→ WHAT IS REQUIRED
Word for word, give the material below again, minus any images.

→ DATA SECTION
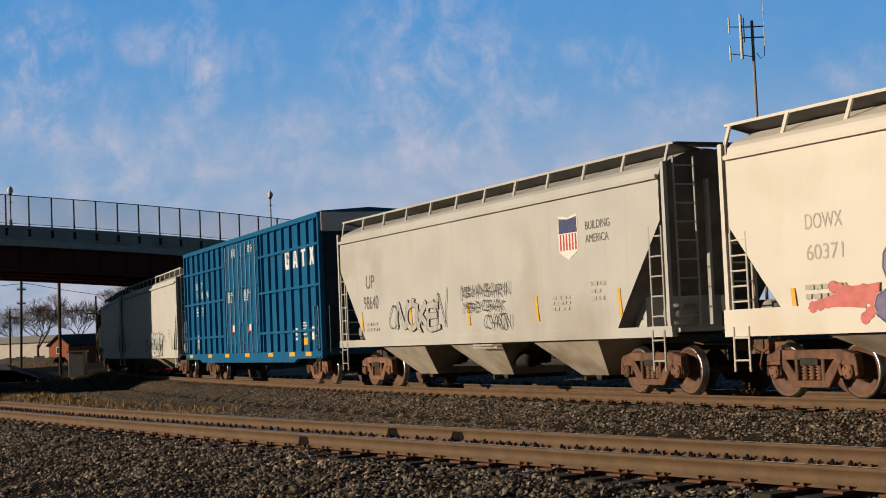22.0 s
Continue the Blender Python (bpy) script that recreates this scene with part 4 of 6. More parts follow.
H_CREAM = mat("cream_hopper_paint", (0.655, 0.605, 0.53), (0.61, 0.565, 0.495), 0.8, 0.55, bump=0.08, bump_scale=2.5, stain=(0.55, 0.46, 0.34), stain_amount=0.12, streak=0.12)
H_WHITE = mat("off_white_hopper_paint", (0.53, 0.515, 0.475), (0.49, 0.475, 0.44), 0.8, 0.55, bump=0.08, bump_scale=2.5, stain=(0.5, 0.45, 0.37), stain_amount=0.12, streak=0.12)
H_GREY = mat("light_grey_hopper_paint", (0.47, 0.46, 0.43), (0.42, 0.41, 0.385), 0.8, 0.6, bump=0.08, bump_scale=2.5, stain=(0.32, 0.29, 0.25), stain_amount=0.25, streak=0.3)
H_PALE = mat("pale_grey_green_hopper_paint", (0.625, 0.625, 0.57), (0.595, 0.595, 0.545), 0.7, 0.55, bump=0.05, bump_scale=2.5, streak=0.05)
H_RUST = mat("rust_stained_white_paint", (0.56, 0.53, 0.465), (0.49, 0.455, 0.385), 1.6, 0.75, bump=0.2, bump_scale=8, stain=(0.36, 0.20, 0.09), stain_amount=0.06, streak=0.55)
soot_on(H_RUST, ((-3.2, -1.9, 0.30, 2.2), (1.4, 3.5, 0.45, 1.2), (2.3, 3.4, 0.55, 2.8), (6.3, 8, 0.4, 1.8)), 0, (0.40, 0.19, 0.07, 1))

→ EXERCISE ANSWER
22.0 s
Continue the Blender Python (bpy) script that recreates this scene with part 4 of 6. More parts follow.
H_CREAM = mat("cream_hopper_paint", (0.655, 0.605, 0.53), (0.61, 0.565, 0.495), 0.8, 0.55, bump=0.08, bump_scale=2.5, stain=(0.55, 0.46, 0.34), stain_amount=0.12, streak=0.12)
H_WHITE = mat("off_white_hopper_paint", (0.53, 0.515, 0.475), (0.49, 0.475, 0.44), 0.8, 0.55, bump=0.08, bump_scale=2.5, stain=(0.5, 0.45, 0.37), stain_amount=0.12, streak=0.12)
H_GREY = mat("light_grey_hopper_paint", (0.47, 0.46, 0.43), (0.42, 0.41, 0.385), 0.8, 0.6, bump=0.08, bump_scale=2.5, stain=(0.32, 0.29, 0.25), stain_amount=0.25, streak=0.3)
H_PALE = mat("pale_grey_green_hopper_paint", (0.625, 0.625, 0.57), (0.595, 0.595, 0.545), 0.7, 0.55, bump=0.05, bump_scale=2.5, streak=0.05)
H_RUST = mat("rust_stained_white_paint", (0.56, 0.53, 0.465), (0.49, 0.455, 0.385), 1.6, 0.75, bump=0.2, bump_scale=8, stain=(0.36, 0.20, 0.09), stain_amount=0.06, streak=0.55)
soot_on(H_RUST, ((-3.2, -1.9, 0.30, 2.2), (1.4, 3.5, 0.45, 1.2), (2.3, 3.4, 0.55, 2.8), (6.3, 8, 0.4, 1.8)), 0, (0.40, 0.19, 0.07, 1))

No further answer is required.